En el otro extremo del castillo (esto es, en la planta alta), junto a su correspondiente camino de ronda (que también lo tiene), recreaciones del famoso cuento y, completamente diferente al de Azay-le-Rideau, el ático, preservado como un desván tal como nosotros lo evocaríamos: repleto de viejos muebles, trasnochados cuadros, desvencijados juguetes y un sinfín de objetos de otras épocas, pasando allí las horas, como esperando a que alguien haga limpieza y, de una vez, llame al chatarrero para llevárselos (por la capa de polvo y telarañas les cobraría sobrepeso, fijo). Apuesto a que, entre todas aquellas cosas, hay unas cuantas que, mínimamente aseadas, merecerían estar expuestas y no olvidadas. Esto da una idea del “insuficiente” cariño con que está conservado este castillo (lo cual, insisto, no significa que no merezca la visita).
Fuera del castillo, una bonita capilla y, detrás de ella, el acceso a las cuevas horadadas en la roca en las que durante siglos se elaboraron y conservaron los vinos de la propiedad. También hay que verlas.
Cuatro de la tarde y visita concluida. Y ahora, ¿qué? Como os decía, no tenía reserva de alojamiento, y realmente el último par de días ya venía teniendo la impresión de que el viaje estaba llegando a su fin. El motivo de fondo para no tener decidido mi lugar en el mapa para cuando llegara la noche era que me veía empezando a hacer kilómetros de vuelta a casa, y en efecto, en ese mismo momento, así lo hice.
Con el depósito lleno, ruta hasta la autopista y, de allí, rumbo sur, hasta que el cuerpo aguante. Y ha resultado no ser el cuerpo, sino el combustible, el que ha marcado el final: sin una sola parada, he alcanzado la frontera y, en la entrada a San Sebastián, he parado a repostar, comer algo, y estirar la piernas (esto último ha sido lo que más me ha costado porque, sin haberme dado cuenta, había perdido casi completamente la funcionalidad de la derecha –soy un bestia, lo sé-), y aún me planteaba retomar la ruta ya hasta casa, con un par.

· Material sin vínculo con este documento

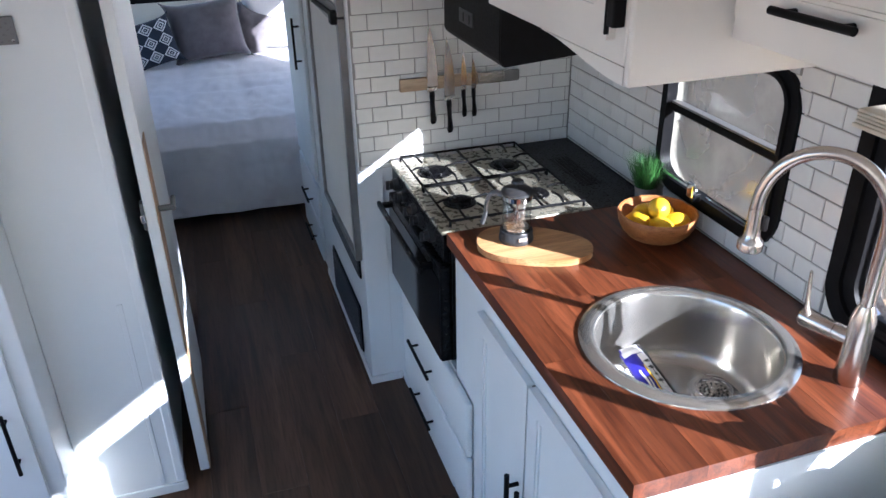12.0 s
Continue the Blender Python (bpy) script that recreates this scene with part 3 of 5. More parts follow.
def sink():
    s = thing("sink", (SX, SY, 0.73), "round stainless steel sink set into the worktop", "sink")
    R = SR
    part("rim", lathe([(R - 0.033, 0.0075), (R - 0.026, 0.0095), (R - 0.008, 0.008), (R - 0.001, 0.004), (R, 0.0008), (R - 0.012, 0.0004)], (SX, SY, CZ), 96), SINKSTEEL, s, "satin steel rim", smooth=40)
    b = R - 0.033
    prof = [(b, 0.0075), (b - 0.003, 0.0055), (b - 0.005, -0.005), (b - 0.007, -0.05), (b - 0.009, -0.10), (b - 0.013, -0.135), (b - 0.022, -0.155), (b - 0.038, -0.167), (b - 0.06, -0.172), (0.05, -0.175), (0.0, -0.176)]
    part("bowl", lathe(prof, (SX, SY, CZ), 96), SINKSTEEL, s, smooth=50)
    dz, DRX, DRY = CZ - 0.1722, SX + 0.108, SY + 0.015
    st = part("strainer", lathe([(0.060, 0.000), (0.0592, 0.0050), (0.057, 0.0066), (0.0555, 0.0052), (0.046, 0.0060), (0.0435, 0.0075), (0.0415, 0.0105), (0.0395, 0.0098), (0.038, 0.0020)], (DRX, DRY, dz), 48), CHROME, s, "polished drain ring", smooth=40)
    part("basket", lathe([(0.038, 0.0020), (0.034, 0.0012), (0.020, 0.0008), (0.0, 0.0010)], (DRX, DRY, dz), 40), STEEL, st, "steel basket plate", smooth=60)
    for r, n in ((0.012, 6), (0.021, 11), (0.030, 16)):
        for k in range(n):
            t = 2 * math.pi * k / n
            part("hole", lathe([(0.0, 0.0005), (0.0028, 0.0005), (0.0028, -0.001)], (DRX + r * math.cos(t), DRY + r * math.sin(t), dz + 0.0014), 8), BLACKMETAL, st)
    part("knob", lathe([(0.004, 0), (0.004, 0.008), (0.008, 0.010), (0.007, 0.014), (0, 0.015)], (DRX, DRY, dz + 0.0009), 16), STEEL, st, smooth=40)
    return s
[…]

Pero en ese momento he recibido la llamada de otros dos queridos peregrinos que andaban deambulando también por Francia durante los últimos días (lo que, sin duda, me servirá para futuros Nos vemos…), y se disponían a hacer noche, precisamente, en San Sebastián. Y una oportunidad así nunca se deja pasar.
Así es que final de la jornada en muy buena compañía y compartiendo unos memorables gin tonics en el “Holly” (dadas las horas, no me he atrevido a llamar a mis anteriores anfitriones en la ciudad, pero me he quedado con las ganas…).
Y así pasaba la primera noche con auténtico sabor a final, y la primera también en la que no escribía la correspondiente entrada del blog “en caliente”, con cierto cargo de conciencia frente a quienes me habéis estado siguiendo, he de reconocerlo, porque tenía la sensación de que os ibais a encontrar una despedida que aún no esperabais.
El mismo instinto que me ha hecho elegir un camino u otro, un restaurante u otro, un encuadre u otro, el mismo, me había dicho unas horas antes que el viaje había terminado. Y le debía, como mínimo, hacerle caso. Ahora ya estaba en San Sebastián. Pero eso sí, aún había que llegar a casa.